3 Must-Have Outlooks for a Great Marriage

The internet is full of marriage advice.  How to be a perfect wife.  How to be a better husband.  How to have a great sex life.  Blogging is not in short supply from people offering their perspective on what makes marriages work, and what doesn’t.  Some of this advice is really great!  But some of this advice can feel like quick-fixes of “do more” &  “try harder”, which can leave people frustrated and exacerbated; feeling that they just can’t get it right. 

So, here is my own version – but with a twist.   Instead of offering what feels like advice such as:

  • “Men, you need to be more emotional”
  • “Women, you need to show your husband respect”
  • “Men, you need to just listen to your wife”
  • “Women, you need to give your husband his space”

I want to share with you the essential outlooks, frames-of-mind, or attitudes that are needed for us to have healthy marriages. Instead of walking away from reading this article feeling like you need to “do something”, I hope you simply walk away reflecting on how this might relate to you.

3 Must-Have Outlooks for a Great Marriage

1. You’re Open to Change.

Yes, it’s true; you should not try and change your partner.  That’s a sure set-up for disappointment and the most common motive why people enter marriage counseling – wishing their partner would be different.  However, in the best marriages, this is not what we see.  What we see in the best marriages is that each person in the marriage is open to seeing their own faults and frailties and how these work against the greater good of the marriage. The more each person in the marriage can adopt a mindset that says, “yes, I know that I’m not perfect and that I contribute to our unsatisfying marriage and I’m willing to work on that”, the easier and faster they can achieve the happiness they’re looking for.  As long as couples stay stuck in demanding the other be different, we will see no positive momentum.  

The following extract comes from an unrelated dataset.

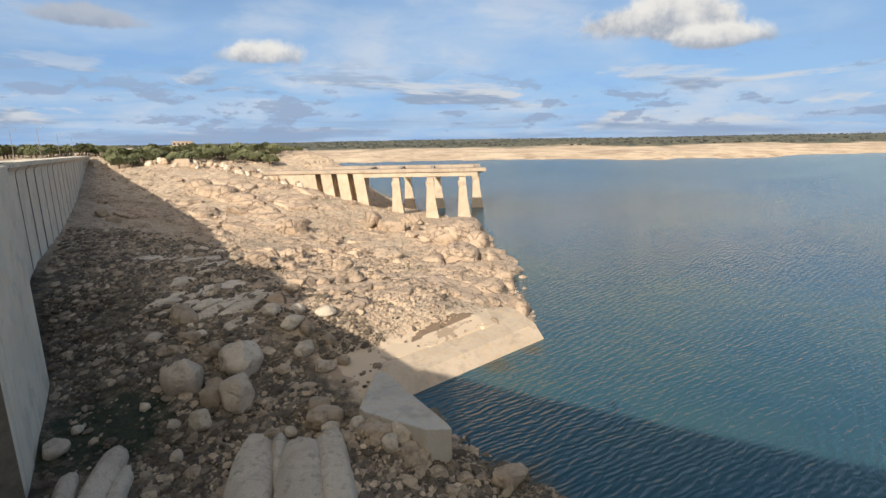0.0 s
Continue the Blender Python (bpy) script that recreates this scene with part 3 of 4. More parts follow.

2. You’ve Accepted You’re Own Disillusionment

There comes a point in time with every marriage that is referred to as the “disillusionment experience”.  This is the moment when you look across at your spouse and think to yourself “I’m not sure if I really like this person that much”.  Hurrah, you’ve just experienced a moment of disillusionment with your spouse – and believe it or not, that’s a good thing.  Every marriage begins in a stage that is commonly referred to as the “honeymoon” period.  We love being in this stage.  Oxytocin is running wildly in our minds, our partners are the most wonderful things we’ve ever experienced, and we just can’t seem to keep our hands off each other.  The bad news is that these feelings inevitably end.  However, also, the good news is that these feelings inevitably end.  The end of this period in your marriage is not a “warning sign” that you’re doomed, but in fact it is an incredibly important developmental milestone in your marriage.  You now are presented with the opportunity to have a real marriage with your partner.  One that is grounded with more acceptance of who your partner really is; the good, the bad, and the ugly.  Many couples end their marriage at the first sign of this developmental stage – inaccurately thinking, “if it doesn’t feel so good anymore, they must not be the right person for me”.  This is so heartbreaking for me to see, because these people are on the cusps of growing into something great, but they give up.  The best couples learn how to move through this developmental stage and develop a deep, lasting, and connected marriage that is rooted in complete acceptance of each other, even when they don’t feel in love.  

3. You’re Willing To See How Your Past Affects Your Present

Something I tell couples in marriage counseling is that they will inevitably repeat marriage patterns that resemble what their parents did. Sometimes, it can be difficult to see the connection, but we need to know we inherited our parents modeling of marriage – for better or for worse.  The good news though is that we can relearn new ways of being in marriage, but that takes intentional effort, a willingness to work, and a willingness to break free from the denial that we had “perfects pasts”.  This can be tough for many to accept – because naturally we tend to be protective when talking about our beloved parents.  What the best couples know is that they were affected by their past, and are willing to adopt a posture of openness to acknowledging how their own childhood experiences have shaped who they are in marriage today.  Sometimes, we’ve been influenced in extreme ways when we come from abusive or neglectful homes.  But sometimes, how we’ve been molded is more benign, foggy, and confusing, but it’s shaping our marriage nonetheless.  Accepting our pasts and how it has impacted us is never easy, but essential for the establishment of the great marriage we all hope for. 

Instead of being tempted to “do more” or “try harder” by following the mountain of marriage advice crowding the internet, my encouragement to anyone reading this article is to simply take a step back and reflect on your own marriage.  And hopefully we can try to identify the ways in which any of these three ideas might be helpful for you actualizing the marriage of your dreams.